In February, Travolution reported on a Fortune Cookie survey of the accessibility to disabled people of websites in the travel sector.
The findings suggested industry-wide failure to engage with disabled and older web users, a market which the government has valued at £80 billion per annum.
Although pockets of good practice can be found, disabled travellers’ choices are severely curtailed.
As the industry braces itself for a recession, brands’ ability to engage all potential customers is becoming vital.
Disabled people aspire to travel. The web should be a rich source of information to enable them to plan and book their travel arrangements.
But at present, most web content is simply too difficult for disabled (and older) people to use.
Not only are travel operators missing up to 15% of potential customers, many are failing to meet their legal duty to disabled people as set out in the 1995 Disability Discrimination Act.
But how do disabled people use the web, and what can travel brands do to make access and interaction easier for them?
Help is at hand.
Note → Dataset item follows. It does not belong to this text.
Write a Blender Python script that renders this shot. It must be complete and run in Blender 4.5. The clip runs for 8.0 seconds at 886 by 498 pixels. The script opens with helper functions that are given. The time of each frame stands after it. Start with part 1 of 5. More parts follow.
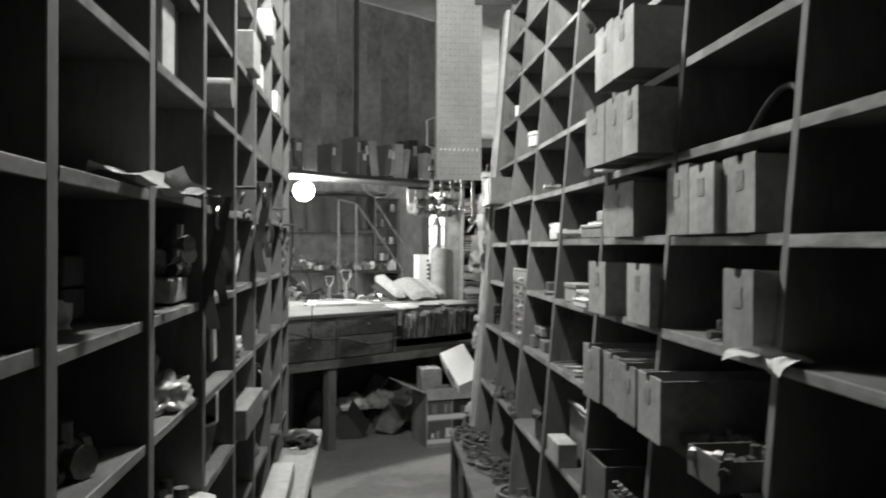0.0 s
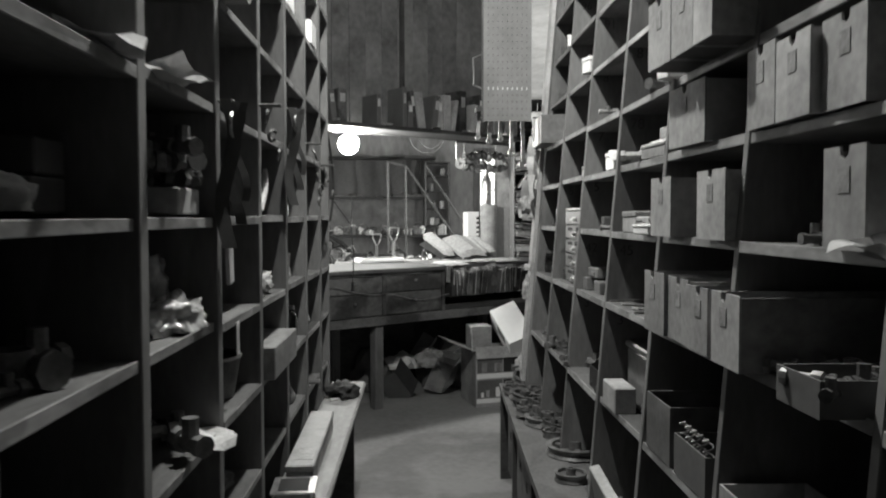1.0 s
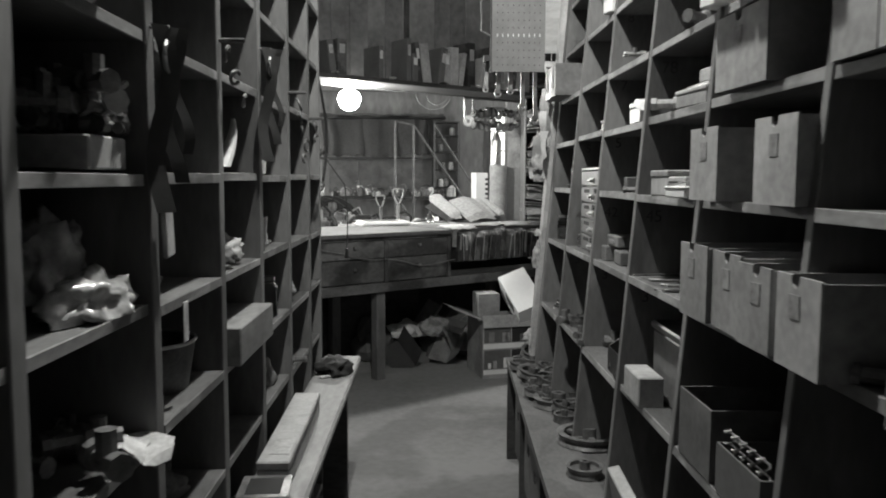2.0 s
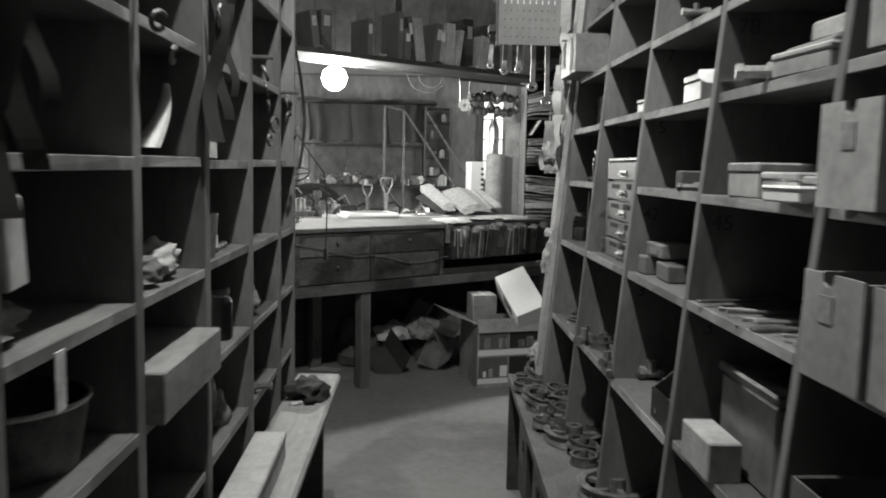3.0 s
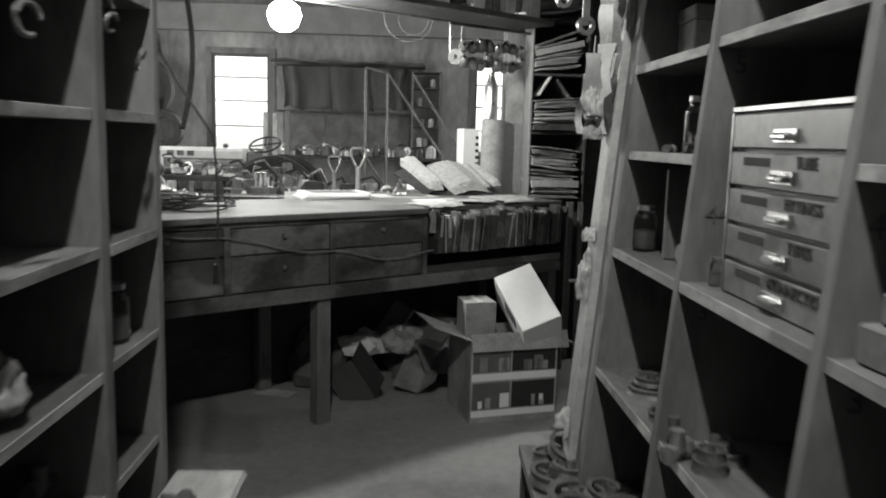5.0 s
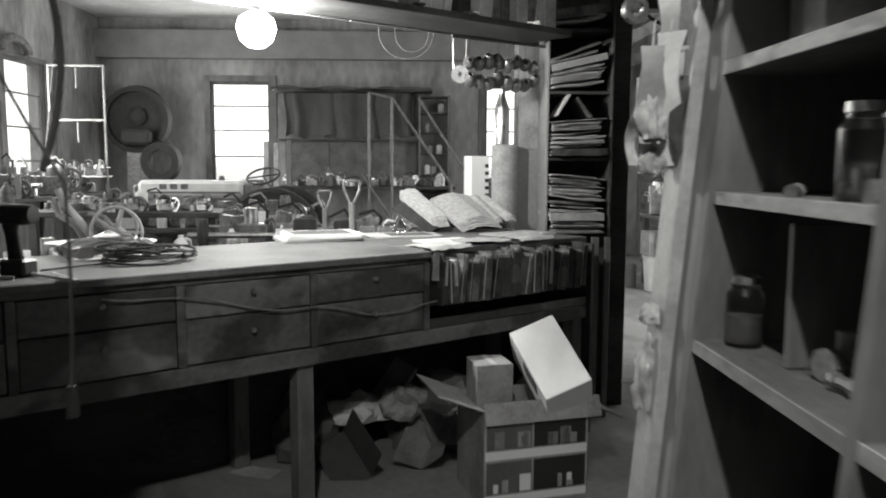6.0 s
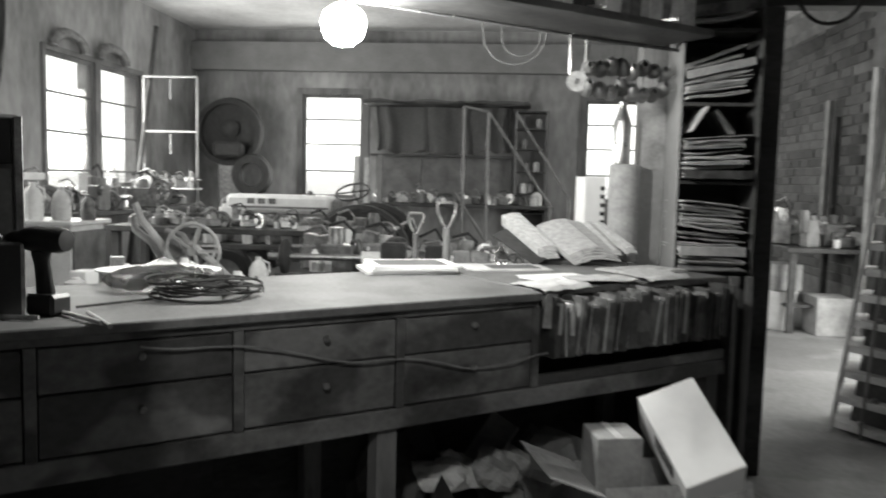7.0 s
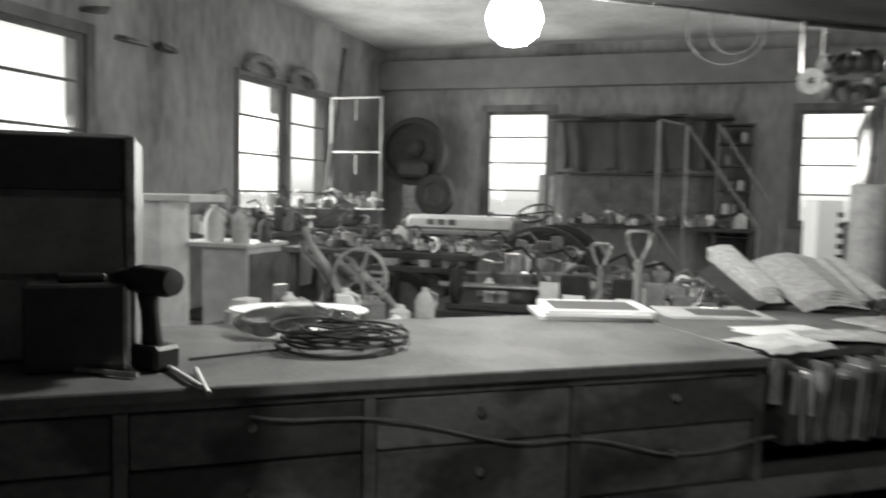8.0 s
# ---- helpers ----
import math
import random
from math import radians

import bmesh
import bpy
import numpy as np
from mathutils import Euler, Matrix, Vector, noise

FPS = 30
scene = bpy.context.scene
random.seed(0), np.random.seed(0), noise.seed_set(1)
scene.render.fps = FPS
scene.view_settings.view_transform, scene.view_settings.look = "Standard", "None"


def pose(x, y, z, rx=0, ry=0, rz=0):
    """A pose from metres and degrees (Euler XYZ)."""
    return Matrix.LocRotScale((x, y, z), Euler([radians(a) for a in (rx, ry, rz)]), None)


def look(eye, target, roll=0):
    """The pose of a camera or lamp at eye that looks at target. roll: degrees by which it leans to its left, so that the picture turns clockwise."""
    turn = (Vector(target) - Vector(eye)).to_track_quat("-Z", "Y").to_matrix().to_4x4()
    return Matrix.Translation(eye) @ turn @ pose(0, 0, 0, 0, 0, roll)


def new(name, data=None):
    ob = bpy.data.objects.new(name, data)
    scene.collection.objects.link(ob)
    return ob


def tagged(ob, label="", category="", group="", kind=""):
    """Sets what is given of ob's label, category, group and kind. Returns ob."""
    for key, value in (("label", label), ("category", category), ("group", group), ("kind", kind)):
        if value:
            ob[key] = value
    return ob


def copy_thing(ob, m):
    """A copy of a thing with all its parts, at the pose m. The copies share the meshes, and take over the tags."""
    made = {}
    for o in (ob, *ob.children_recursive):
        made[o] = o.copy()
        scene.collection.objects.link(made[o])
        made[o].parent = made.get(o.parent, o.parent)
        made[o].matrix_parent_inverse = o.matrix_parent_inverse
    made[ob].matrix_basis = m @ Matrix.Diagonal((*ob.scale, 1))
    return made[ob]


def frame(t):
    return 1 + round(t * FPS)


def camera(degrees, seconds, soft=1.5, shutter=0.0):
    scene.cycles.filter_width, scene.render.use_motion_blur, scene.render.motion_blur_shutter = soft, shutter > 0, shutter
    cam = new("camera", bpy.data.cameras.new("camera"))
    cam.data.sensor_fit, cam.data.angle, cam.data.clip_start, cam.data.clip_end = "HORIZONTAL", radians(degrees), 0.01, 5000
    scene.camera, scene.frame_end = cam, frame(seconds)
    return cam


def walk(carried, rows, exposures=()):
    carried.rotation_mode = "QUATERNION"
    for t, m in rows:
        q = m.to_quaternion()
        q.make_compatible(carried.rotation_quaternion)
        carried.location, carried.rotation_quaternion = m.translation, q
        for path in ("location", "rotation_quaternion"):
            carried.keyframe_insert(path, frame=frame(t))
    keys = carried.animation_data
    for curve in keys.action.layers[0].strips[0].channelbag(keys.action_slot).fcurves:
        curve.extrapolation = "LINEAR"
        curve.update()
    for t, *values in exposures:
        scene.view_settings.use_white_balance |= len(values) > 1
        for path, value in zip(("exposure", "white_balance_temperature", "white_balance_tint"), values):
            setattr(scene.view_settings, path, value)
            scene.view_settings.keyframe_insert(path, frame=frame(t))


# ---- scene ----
cam = camera(59.0, 8.0, soft=1.9, shutter=0.6)
PATH = [
    (0, (0.441, 1.04, 1.489), (0.64, 3.03, 1.482), 0.3),
    (0.5, (0.447, 1.119, 1.435), (0.544, 3.117, 1.409), -0.8),
    (1, (0.485, 1.245, 1.362), (0.55, 3.243, 1.281), -0.1),
    (1.5, (0.537, 1.387, 1.355), (0.565, 3.382, 1.212), -0.2),
    (3, (0.51, 2.06, 1.359), (0.579, 4.048, 1.152), 1.2),
    (3.5, (0.54, 2.362, 1.341), (0.592, 4.348, 1.108), 1.0),
    (4, (0.546, 2.632, 1.344), (0.578, 4.613, 1.071), 1.0),
    (4.5, (0.551, 2.917, 1.326), (0.649, 4.893, 1.036), 2.0),
    (6, (0.649, 3.838, 1.357), (0.707, 5.826, 1.144), 0.3),
    (6.5, (0.617, 4.13, 1.356), (0.596, 6.121, 1.162), 1.4),
    (7, (0.572, 4.399, 1.375), (0.406, 6.385, 1.2), 1.4),
    (7.5, (0.57, 4.67, 1.383), (0.201, 6.63, 1.224), 1.5),
    (8, (0.523, 4.906, 1.402), (-0.109, 6.798, 1.261), 1.3),
]
walk(cam, [(t, look(eye, target, roll)) for t, eye, target, roll in PATH], [(0, 0.3, 6700, 7), (0.5, 0.16, 6700, 7), (1.5, 0.06, 6700, 7), (4.5, 0.0, 6700, 7), (6.5, 0.0, 6700, 7), (7.2, -0.02, 6700, 7), (8, -0.46, 6700, 7)])

# ---- light ----
world = bpy.data.worlds.new("sky")
scene.world = world
world.use_nodes = True
wn = world.node_tree
sky = wn.nodes.new("ShaderNodeTexSky")
sky.sky_type, sky.sun_disc = "NISHITA", False
sky.sun_elevation, sky.sun_rotation = radians(50), radians(200)
grey = wn.nodes.new("ShaderNodeRGBToBW")
wn.links.new(sky.outputs[0], grey.inputs[0])
wn.links.new(grey.outputs[0], wn.nodes["Background"].inputs[0])
wn.nodes["Background"].inputs[1].default_value = 0.45

sun_data = bpy.data.lights.new("sun", "SUN")
sun_data.energy, sun_data.angle = 1.2, radians(12)
sun = new("sun", sun_data)
sun.matrix_world = look((6, -10, 14), (0, 0, 0))

BULB = (-0.03, 7.17, 1.915)


def lamp(name, kind, energy, m, size=0.1, size_y=0.0):
    data = bpy.data.lights.new(name, kind)
    data.energy = energy
    if kind == "AREA":
        data.shape, data.size, data.size_y = "RECTANGLE", size, size_y
    else:
        data.shadow_soft_size = size
    ob = new(name, data)
    ob.matrix_world = m
    return ob


AISLE_BULB = (0.47, 3.4, 3.09)
lamp("bulb_light", "POINT", 78.0, pose(*BULB), 0.05)
lamp("aisle_bulb_light", "POINT", 150.0, pose(*AISLE_BULB), 0.04)


# ---- materials ----
def mat(name, v, rough=0.8, metal=0.0, var=0.25, scale=6.0, grain=60.0, bump=0.15, stretch=(1, 1, 1), spec=0.3, rnd=0.0, blotch=0.0, spots=3.0):
    """A grey surface of mean value v, mottled at two scales, with fine relief."""
    m = bpy.data.materials.new(name)
    m.use_nodes = True
    nt = m.node_tree
    b = nt.nodes["Principled BSDF"]
    b.inputs["Roughness"].default_value, b.inputs["Metallic"].default_value = rough, metal
    b.inputs["Specular IOR Level"].default_value = spec
    tc = nt.nodes.new("ShaderNodeTexCoord")
    mp = nt.nodes.new("ShaderNodeMapping")
    mp.inputs["Scale"].default_value = stretch
    nt.links.new(tc.outputs["Object"], mp.inputs[0])
    oi = nt.nodes.new("ShaderNodeObjectInfo")
    sh = nt.nodes.new("ShaderNodeVectorMath")
    sh.operation = "ADD"
    rv = nt.nodes.new("ShaderNodeMath")
    rv.operation = "MULTIPLY"
    rv.inputs[1].default_value = 37.0
    nt.links.new(oi.outputs["Random"], rv.inputs[0])
    nt.links.new(mp.outputs[0], sh.inputs[0])
    nt.links.new(rv.outputs[0], sh.inputs[1])
    n1 = nt.nodes.new("ShaderNodeTexNoise")
    n1.inputs["Scale"].default_value, n1.inputs["Detail"].default_value = scale, 4.0
    n2 = nt.nodes.new("ShaderNodeTexNoise")
    n2.inputs["Scale"].default_value, n2.inputs["Detail"].default_value = grain, 3.0
    nt.links.new(sh.outputs[0], n1.inputs[0])
    nt.links.new(sh.outputs[0], n2.inputs[0])
    mix = nt.nodes.new("ShaderNodeMath")
    mix.operation = "MULTIPLY_ADD"
    mix.inputs[1].default_value = 0.455
    nt.links.new(n2.outputs[0], mix.inputs[0])
    nt.links.new(n1.outputs[0], mix.inputs[2])
    ramp = nt.nodes.new("ShaderNodeMapRange")
    ramp.inputs["From Min"].default_value, ramp.inputs["From Max"].default_value = 0.42, 0.95
    ramp.inputs["To Min"].default_value, ramp.inputs["To Max"].default_value = v * (1 - var * 1.5), v * (1 + var * 1.2)
    nt.links.new(mix.outputs[0], ramp.inputs[0])
    out = ramp.outputs[0]
    if rnd:
        vr = nt.nodes.new("ShaderNodeMapRange")
        vr.inputs["To Min"].default_value, vr.inputs["To Max"].default_value = 1 - rnd, 1 + rnd
        nt.links.new(oi.outputs["Random"], vr.inputs[0])
        mu = nt.nodes.new("ShaderNodeMath")
        mu.operation = "MULTIPLY"
        nt.links.new(out, mu.inputs[0])
        nt.links.new(vr.outputs[0], mu.inputs[1])
        out = mu.outputs[0]
    if blotch:
        nb = nt.nodes.new("ShaderNodeTexNoise")
        nb.inputs["Scale"].default_value, nb.inputs["Detail"].default_value, nb.inputs["Roughness"].default_value = spots, 3.0, 0.45
        nt.links.new(sh.outputs[0], nb.inputs[0])
        br = nt.nodes.new("ShaderNodeMapRange")
        br.inputs["From Min"].default_value, br.inputs["From Max"].default_value = 0.49, 0.55
        br.inputs["To Min"].default_value, br.inputs["To Max"].default_value = 1.0, 1.0 - blotch
        nt.links.new(nb.outputs[0], br.inputs[0])
        bx = nt.nodes.new("ShaderNodeMath")
        bx.operation = "MULTIPLY"
        nt.links.new(out, bx.inputs[0])
        nt.links.new(br.outputs[0], bx.inputs[1])
        out = bx.outputs[0]
    nt.links.new(out, b.inputs["Base Color"])
    rr = nt.nodes.new("ShaderNodeMapRange")
    rr.inputs["To Min"].default_value, rr.inputs["To Max"].default_value = max(0.05, rough - 0.15), min(1, rough + 0.15)
    nt.links.new(n1.outputs[0], rr.inputs[0])
    nt.links.new(rr.outputs[0], b.inputs["Roughness"])
    if bump:
        bp = nt.nodes.new("ShaderNodeBump")
        bp.inputs["Strength"].default_value, bp.inputs["Distance"].default_value = bump, 0.004
        nt.links.new(mix.outputs[0], bp.inputs["Height"])
        nt.links.new(bp.outputs[0], b.inputs["Normal"])
    return m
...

BSI British Standards has announced the release of a draft British Standard that should help travel brands improve their reach into the largely untapped market of disabled web users.
In less than 50 pages, ‘BS 8878: Web accessibility – Building Accessible Experiences for Disabled People’ sets out a clear, easy-to-implement process that will help brands to enhance the accessibility and usability of their web content and applications for everyone.
Packed with practical recommendations, BS 8878 puts the focus on what brands can do to deliver compelling web experiences that deliver great conversion and improved SEO.
The draft of BS 8878 is available for comments until 31 January 2009.